Hi,
I'm currently trying to understand the Atiyah-Singer index theorem and its proof as presented in the book "Spin Geometry" by Lawson and Michelsohn.
I do not understand why the analytic index map $\operatorname{ind}\colon K_{cpt}(T^\ast X) \to Z$, as defined in chapter III.$13 in equation (13.8), agrees with the Fredholm index of an elliptic pseudo-differential operator.
Recall how the analytic index map is constructed (this is chapter III.§13 in the book): Given an element $u \in K_{cpt}(T^\ast X) \cong K(DX, \partial DX)$ we can represent it by Lemma III.13.3 via a triple $(\pi^\ast E, \pi^\ast F; \sigma)$, where $E$ and $F$ are vector bundles over $X$, $\pi\colon T^\ast X \to X$ is the bundle projection and $\sigma\colon \pi^\ast E \to \pi^\ast F$ is homogeneous of degree 0 on the fibres of $T^\ast X$ (i.e. $\sigma$ is constant on the fibres). Then for any $m$ there exists an elliptic, classical pseudo-differential operator $P \in \Psi CO_m(E,F)$ whose asymptotic principal symbol is $\sigma$ (in particular, the symbol class $[\sigma(P)] \in K_{cpt}(T^\ast X)$ equals u). Then we set $\operatorname{ind}(u) := \operatorname{Fredholm-ind}(P)$. Then it is proven in the book, that this is well-defined, i.e. independent of all choices.

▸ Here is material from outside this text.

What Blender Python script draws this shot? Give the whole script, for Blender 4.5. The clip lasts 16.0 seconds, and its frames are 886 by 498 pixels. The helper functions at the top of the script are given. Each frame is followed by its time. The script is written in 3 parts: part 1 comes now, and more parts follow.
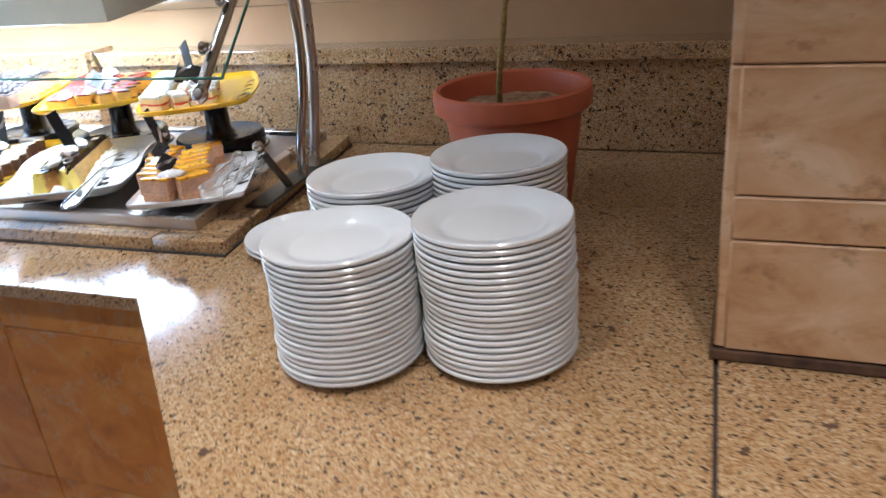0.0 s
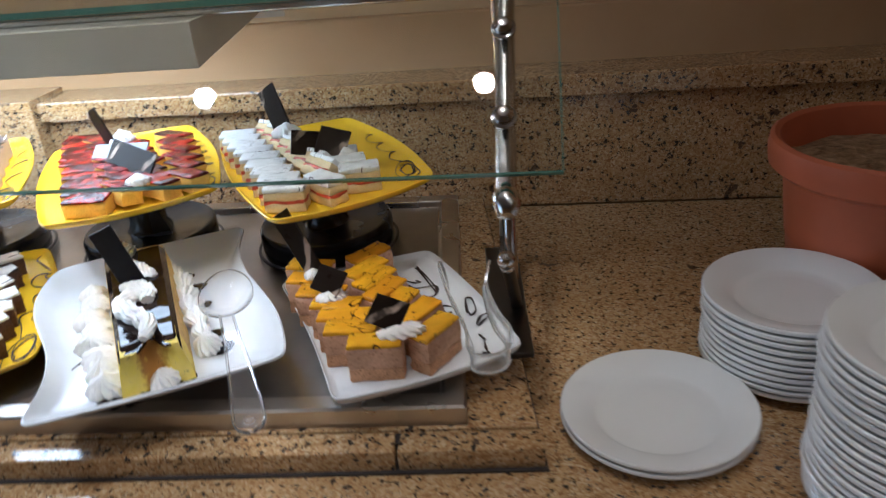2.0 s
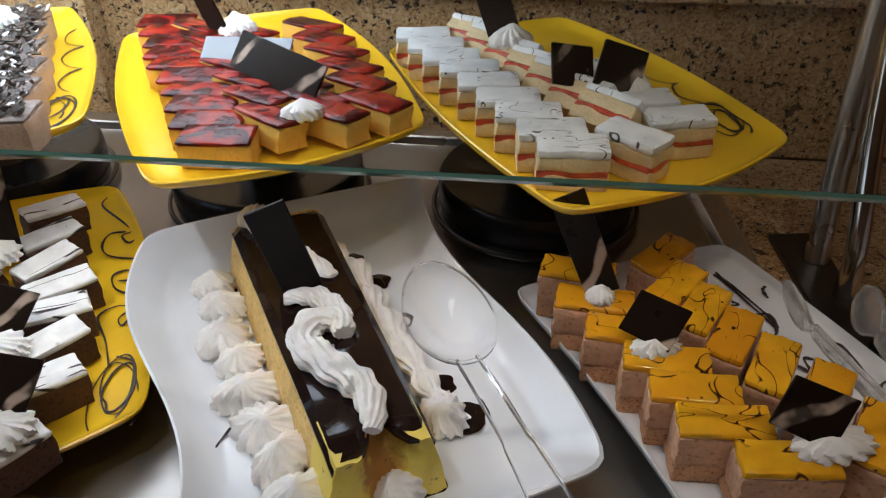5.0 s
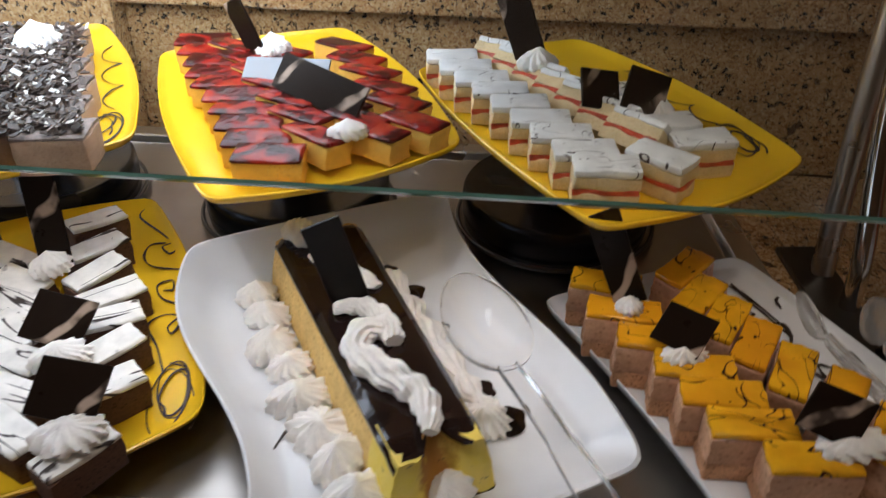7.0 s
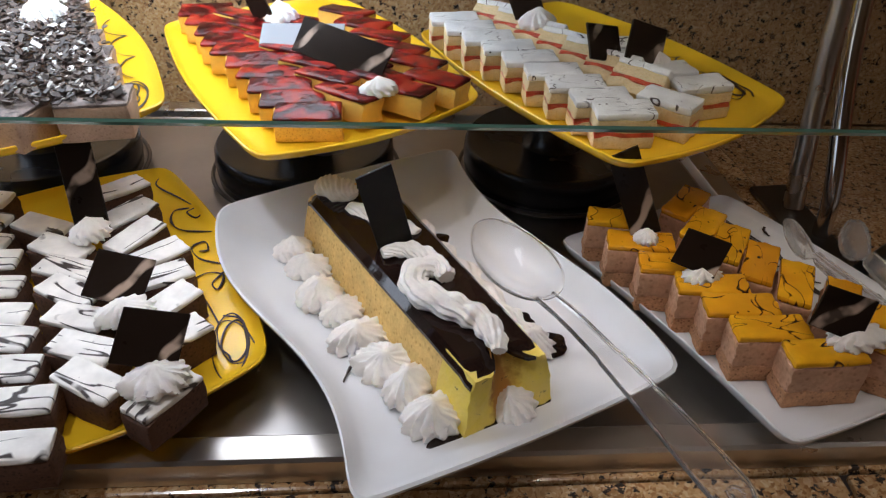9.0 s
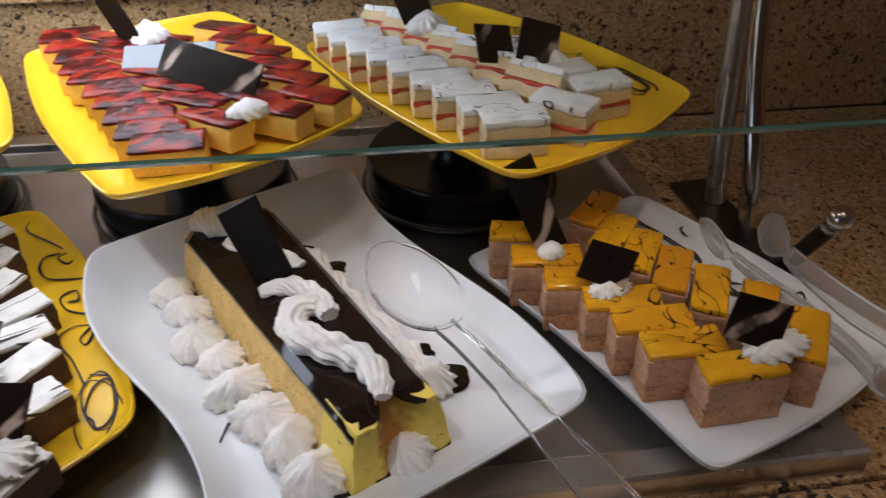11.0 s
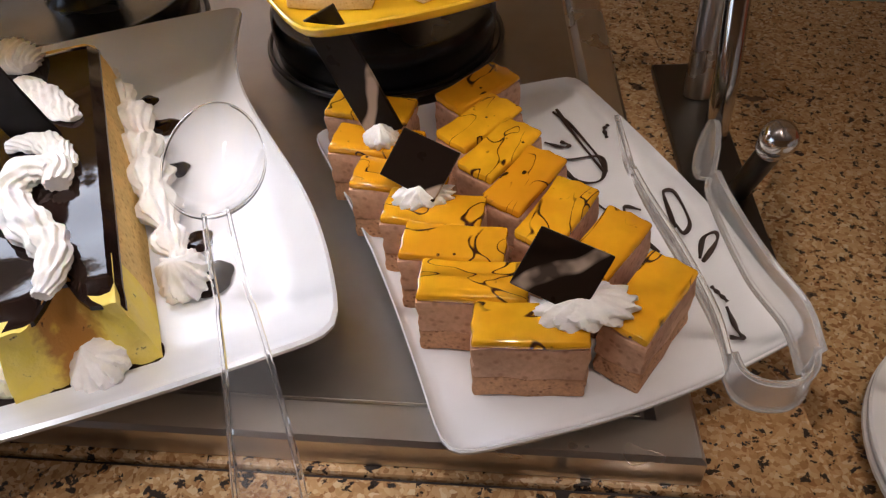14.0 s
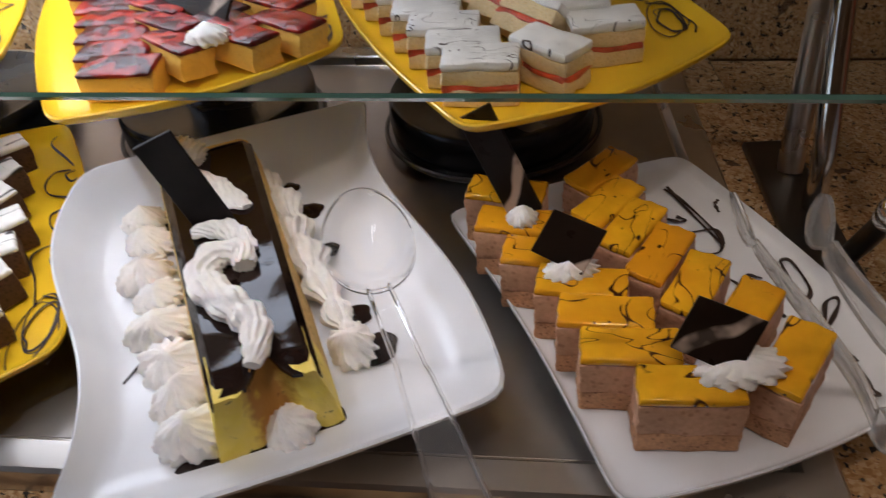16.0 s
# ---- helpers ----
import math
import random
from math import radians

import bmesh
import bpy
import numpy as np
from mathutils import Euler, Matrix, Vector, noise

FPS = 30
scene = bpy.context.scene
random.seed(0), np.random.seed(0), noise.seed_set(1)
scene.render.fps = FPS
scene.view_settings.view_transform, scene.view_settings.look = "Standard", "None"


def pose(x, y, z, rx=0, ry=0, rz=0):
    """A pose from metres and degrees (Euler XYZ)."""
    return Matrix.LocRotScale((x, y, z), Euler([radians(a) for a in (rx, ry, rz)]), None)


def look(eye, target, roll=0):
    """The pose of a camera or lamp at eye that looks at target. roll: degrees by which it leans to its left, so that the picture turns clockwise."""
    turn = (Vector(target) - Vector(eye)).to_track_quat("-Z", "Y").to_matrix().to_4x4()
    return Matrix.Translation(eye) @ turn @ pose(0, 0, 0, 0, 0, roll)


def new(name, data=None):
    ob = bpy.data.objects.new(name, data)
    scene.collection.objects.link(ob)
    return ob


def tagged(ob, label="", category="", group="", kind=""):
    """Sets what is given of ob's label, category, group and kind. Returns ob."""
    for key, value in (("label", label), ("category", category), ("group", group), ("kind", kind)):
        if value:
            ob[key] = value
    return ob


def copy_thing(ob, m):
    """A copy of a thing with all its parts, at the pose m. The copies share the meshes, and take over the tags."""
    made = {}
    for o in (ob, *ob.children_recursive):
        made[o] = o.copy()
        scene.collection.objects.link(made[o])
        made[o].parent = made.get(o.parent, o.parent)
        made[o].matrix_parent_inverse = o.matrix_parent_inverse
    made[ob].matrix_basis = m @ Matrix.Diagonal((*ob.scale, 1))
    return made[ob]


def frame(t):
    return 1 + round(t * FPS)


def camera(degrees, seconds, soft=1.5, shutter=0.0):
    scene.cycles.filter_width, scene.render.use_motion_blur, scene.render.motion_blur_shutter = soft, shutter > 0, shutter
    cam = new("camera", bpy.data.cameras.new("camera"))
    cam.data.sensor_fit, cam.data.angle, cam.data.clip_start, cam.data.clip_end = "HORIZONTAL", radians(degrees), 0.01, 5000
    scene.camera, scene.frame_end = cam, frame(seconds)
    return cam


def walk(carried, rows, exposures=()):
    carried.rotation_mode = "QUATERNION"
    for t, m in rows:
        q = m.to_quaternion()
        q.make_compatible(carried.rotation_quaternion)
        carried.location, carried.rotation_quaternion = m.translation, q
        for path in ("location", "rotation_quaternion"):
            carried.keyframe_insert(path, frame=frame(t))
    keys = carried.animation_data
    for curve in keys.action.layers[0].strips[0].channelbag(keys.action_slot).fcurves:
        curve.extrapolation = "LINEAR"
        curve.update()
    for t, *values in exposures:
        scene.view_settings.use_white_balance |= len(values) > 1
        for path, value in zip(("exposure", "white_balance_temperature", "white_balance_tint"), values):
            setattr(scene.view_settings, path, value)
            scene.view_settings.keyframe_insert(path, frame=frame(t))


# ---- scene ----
cam = camera(59.4, 16.0, 1.2, 0.4)
PATH = [
    (0, (0.116, 0.094, 1.491), (-0.64, 1.762, 0.688), -5.5),
    (0.5, (-0.102, 0.208, 1.465), (-0.714, 1.94, 0.674), -8.1),
    (1, (-0.318, 0.259, 1.495), (-0.791, 2.012, 0.656), -8.7),
    (1.5, (-0.616, 0.365, 1.506), (-1.007, 2.138, 0.667), -5.7),
    (2, (-0.85, 0.513, 1.528), (-1.119, 2.289, 0.648), -5.3),
    (2.5, (-1.079, 0.641, 1.532), (-1.073, 2.413, 0.605), -5.0),
    (3, (-1.275, 0.712, 1.506), (-1.209, 2.465, 0.546), -1.4),
    (3.5, (-1.303, 0.772, 1.491), (-1.407, 2.499, 0.488), 0.0),
    (4, (-1.281, 0.843, 1.46), (-1.445, 2.514, 0.374), 0.2),
    (4.5, (-1.259, 0.893, 1.445), (-1.44, 2.531, 0.313), -0.2),
    (4.7, (-1.248, 0.909, 1.442), (-1.437, 2.54, 0.3), -0.4),
    (6.8, (-1.265, 0.891, 1.459), (-1.462, 2.55, 0.36), 0.8),
    (7, (-1.295, 0.874, 1.469), (-1.444, 2.521, 0.344), 0.8),
    (7.5, (-1.377, 0.817, 1.468), (-1.4, 2.456, 0.323), 0.8),
    (8, (-1.399, 0.786, 1.473), (-1.389, 2.421, 0.321), 0.5),
    (8.2, (-1.406, 0.781, 1.474), (-1.371, 2.415, 0.32), 0.9),
    (10.3, (-1.373, 0.888, 1.463), (-1.325, 2.508, 0.291), 2.4),
    (10.5, (-1.372, 0.896, 1.466), (-1.294, 2.517, 0.296), 2.2),
    (11, (-1.326, 0.865, 1.452), (-1.187, 2.492, 0.296), -0.9),
    (11.5, (-1.256, 0.889, 1.437), (-1.07, 2.419, 0.163), -0.6),
    (12, (-1.126, 0.972, 1.398), (-1.187, 2.424, 0.023), -1.2),
    (12.5, (-1.081, 0.999, 1.375), (-1.238, 2.352, -0.089), -1.7),
    (13, (-1.064, 1.001, 1.369), (-1.272, 2.345, -0.097), -2.7),
    (13.5, (-1.054, 1.003, 1.37), (-1.302, 2.363, -0.075), -3.6),
    (14, (-1.056, 0.999, 1.374), (-1.306, 2.384, -0.047), -3.4),
    (14.5, (-1.058, 0.992, 1.38), (-1.315, 2.405, -0.012), -3.5),
    (15, (-1.067, 0.98, 1.388), (-1.334, 2.425, 0.031), -3.9),
    (15.5, (-1.092, 0.969, 1.403), (-1.383, 2.432, 0.072), -4.7),
    (16, (-1.134, 0.948, 1.42), (-1.468, 2.442, 0.133), -6.1),
]
EXPOSURES = [(0.0, 1.9, 4850, 6), (1.0, 1.9, 4850, 6), (1.6, 1.35, 4950, 6), (2.0, 0.75, 5150, 7), (2.5, 0.75, 5350, 7), (3.0, 0.05, 5400, 8), (3.6, -0.08, 5500, 8), (4.6, -0.08, 5750, 9), (7.0, -0.04, 5950, 12), (8.0, 0.0, 5950, 13), (10.5, -0.08, 5850, 15), (11.5, 0.12, 5850, 16), (12.5, 0.8, 6050, 18), (14.5, 0.7, 5950, 17), (16.0, 0.1, 5900, 16)]
walk(cam, [(t, look(eye, target, roll)) for t, eye, target, roll in PATH], EXPOSURES)

# ---- light ----
world = bpy.data.worlds.new("world")
scene.world = world
world.use_nodes = True
wn = world.node_tree
sky = wn.nodes.new("ShaderNodeTexSky")
sky.sky_type, sky.sun_disc = "NISHITA", False
sky.sun_elevation, sky.sun_rotation = radians(40), radians(200)
wn.links.new(sky.outputs[0], wn.nodes["Background"].inputs["Color"])
wn.nodes["Background"].inputs["Strength"].default_value = 0.1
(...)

Now given an elliptic pseudo-differential operator $D \in \Psi DO_m(E,F)$, we can construct its symbol class $[\sigma(D)] \in K_{cpt}(T^\ast X)$ as in chapter III.§1 in equation (1.7). Now I expect that the Fredholm index of $D$ coincides with the analytic index of $[\sigma(D)]$, but I do not see that this is proven in the book. I also can't prove it on my own. Going through the construction above we get an elliptic, classical pseudo-differential operator $P \in \Psi CO_m(E,F)$ with $[\sigma(D)] = [\sigma(P)] \in K_{cpt}(T^\ast X)$. But why do $D$ and $P$ have the same Fredholm index?
Why is $\operatorname{Fredholm-ind}(D) = \operatorname{ind}([\sigma(D)])$ for an elliptic, pseudo-differential operator?